Because it changed from place to place, insurers usually named in their policies the location-specific body of Law Merchant which was to govern the contract. By examining these statements, we can learn something about the importance of London as an underwriting centre.
We saw that in 1547, a London policy cited Lombard Street. Another policy, issued in 1552 to insure the Florentine merchant Robert Ridolfi (better known for his plot to assassinate the queen), also mentions only Lombard Street. However, a sort-of expert opinion which accompanies it states that ‘the use and custom of making bills of assurance in the place commonly called Lombard Street of London, and likewise in the Bourse of Antwerp, is, and time out of mind hath been, among merchants using and frequenting the said and several places...’ This hints that Antwerp custom was still being taken into account by the courts.

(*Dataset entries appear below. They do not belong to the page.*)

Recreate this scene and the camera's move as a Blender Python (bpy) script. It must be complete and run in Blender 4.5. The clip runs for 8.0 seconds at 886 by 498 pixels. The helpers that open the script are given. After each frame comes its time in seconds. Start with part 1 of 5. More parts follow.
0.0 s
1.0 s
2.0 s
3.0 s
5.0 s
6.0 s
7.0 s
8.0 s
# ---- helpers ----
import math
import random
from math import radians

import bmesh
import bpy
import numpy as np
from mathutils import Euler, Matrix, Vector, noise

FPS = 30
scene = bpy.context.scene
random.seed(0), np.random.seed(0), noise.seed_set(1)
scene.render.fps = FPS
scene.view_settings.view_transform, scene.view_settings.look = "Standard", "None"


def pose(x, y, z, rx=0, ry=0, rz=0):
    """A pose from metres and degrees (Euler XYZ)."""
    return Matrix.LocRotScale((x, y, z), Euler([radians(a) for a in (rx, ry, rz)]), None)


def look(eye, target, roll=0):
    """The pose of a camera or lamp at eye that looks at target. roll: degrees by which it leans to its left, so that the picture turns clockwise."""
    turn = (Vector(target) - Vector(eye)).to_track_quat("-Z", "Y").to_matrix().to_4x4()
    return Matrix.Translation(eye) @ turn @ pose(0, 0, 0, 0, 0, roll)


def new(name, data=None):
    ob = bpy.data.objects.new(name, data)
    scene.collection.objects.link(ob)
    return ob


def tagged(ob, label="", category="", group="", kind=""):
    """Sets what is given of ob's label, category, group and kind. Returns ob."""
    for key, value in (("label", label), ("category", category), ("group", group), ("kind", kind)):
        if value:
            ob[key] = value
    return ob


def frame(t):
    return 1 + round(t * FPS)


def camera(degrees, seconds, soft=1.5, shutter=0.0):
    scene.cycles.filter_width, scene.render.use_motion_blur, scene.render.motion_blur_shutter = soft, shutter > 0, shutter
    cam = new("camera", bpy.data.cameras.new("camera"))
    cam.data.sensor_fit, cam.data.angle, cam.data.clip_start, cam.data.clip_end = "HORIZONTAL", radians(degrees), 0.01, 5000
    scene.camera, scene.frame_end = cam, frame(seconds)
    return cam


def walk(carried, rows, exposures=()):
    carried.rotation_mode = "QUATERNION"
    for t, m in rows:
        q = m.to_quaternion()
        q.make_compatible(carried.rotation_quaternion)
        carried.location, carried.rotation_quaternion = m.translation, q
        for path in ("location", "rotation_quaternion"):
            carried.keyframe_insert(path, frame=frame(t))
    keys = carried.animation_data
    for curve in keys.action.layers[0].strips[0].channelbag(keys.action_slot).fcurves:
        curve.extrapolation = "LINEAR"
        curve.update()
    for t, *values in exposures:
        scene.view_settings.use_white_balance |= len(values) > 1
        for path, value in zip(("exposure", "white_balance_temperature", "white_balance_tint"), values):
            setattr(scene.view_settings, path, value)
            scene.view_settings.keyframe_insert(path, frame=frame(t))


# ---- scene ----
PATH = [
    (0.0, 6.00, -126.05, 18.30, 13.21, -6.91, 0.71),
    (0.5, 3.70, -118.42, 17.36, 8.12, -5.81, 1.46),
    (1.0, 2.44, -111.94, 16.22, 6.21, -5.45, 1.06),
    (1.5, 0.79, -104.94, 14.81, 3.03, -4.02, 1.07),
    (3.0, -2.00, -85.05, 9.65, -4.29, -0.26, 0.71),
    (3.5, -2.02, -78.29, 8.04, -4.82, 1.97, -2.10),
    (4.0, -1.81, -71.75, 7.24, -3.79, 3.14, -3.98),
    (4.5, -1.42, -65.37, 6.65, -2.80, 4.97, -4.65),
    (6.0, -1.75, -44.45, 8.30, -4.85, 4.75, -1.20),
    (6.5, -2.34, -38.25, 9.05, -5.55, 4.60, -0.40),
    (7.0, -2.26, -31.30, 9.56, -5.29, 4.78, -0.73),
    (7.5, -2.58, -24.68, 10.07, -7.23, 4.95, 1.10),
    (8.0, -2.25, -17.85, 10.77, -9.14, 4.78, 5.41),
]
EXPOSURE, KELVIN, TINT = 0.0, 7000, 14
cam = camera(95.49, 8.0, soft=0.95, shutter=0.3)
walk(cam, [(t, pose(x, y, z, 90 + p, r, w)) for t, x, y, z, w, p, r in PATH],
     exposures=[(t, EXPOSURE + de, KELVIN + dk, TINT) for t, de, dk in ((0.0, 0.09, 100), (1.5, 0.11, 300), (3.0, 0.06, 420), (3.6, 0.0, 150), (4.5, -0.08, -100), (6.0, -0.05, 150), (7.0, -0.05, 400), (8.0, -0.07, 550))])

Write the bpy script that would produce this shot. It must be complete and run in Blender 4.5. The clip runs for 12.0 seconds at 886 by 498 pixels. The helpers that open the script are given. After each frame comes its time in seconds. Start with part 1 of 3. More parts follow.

A further policy, drawn up in 1555 to insure the Portuguese merchant Anthony de Salizar, makes the Antwerp connection directly. It states that ‘this assurance shall be so strong and good as the most ample writing of assurance which is used to be made in the street of London [that is, Lombard Street] or the bourse of Antwerp.’ Meanwhile, a 1566 policy underwritten in the Flemish city refers to London’s authority. It seems that merchants were flexible as to the body of Law Merchant which was to apply in these early days. Such flexibility allowed the rules to change with the times.
The next major change in the clause happened in the late 1570s, and was the responsibility of a man named Richard Candeler. An agent of Thomas Gresham, Candeler began to loom large in London’s vibrant insurance market in that decade. He was granted a royal patent which gave him the exclusive right to the ‘making and registering of all assurances, policies and the like upon ships and goods going out of or into the realm, made in the Royal Exchange or any other place in the city of London’.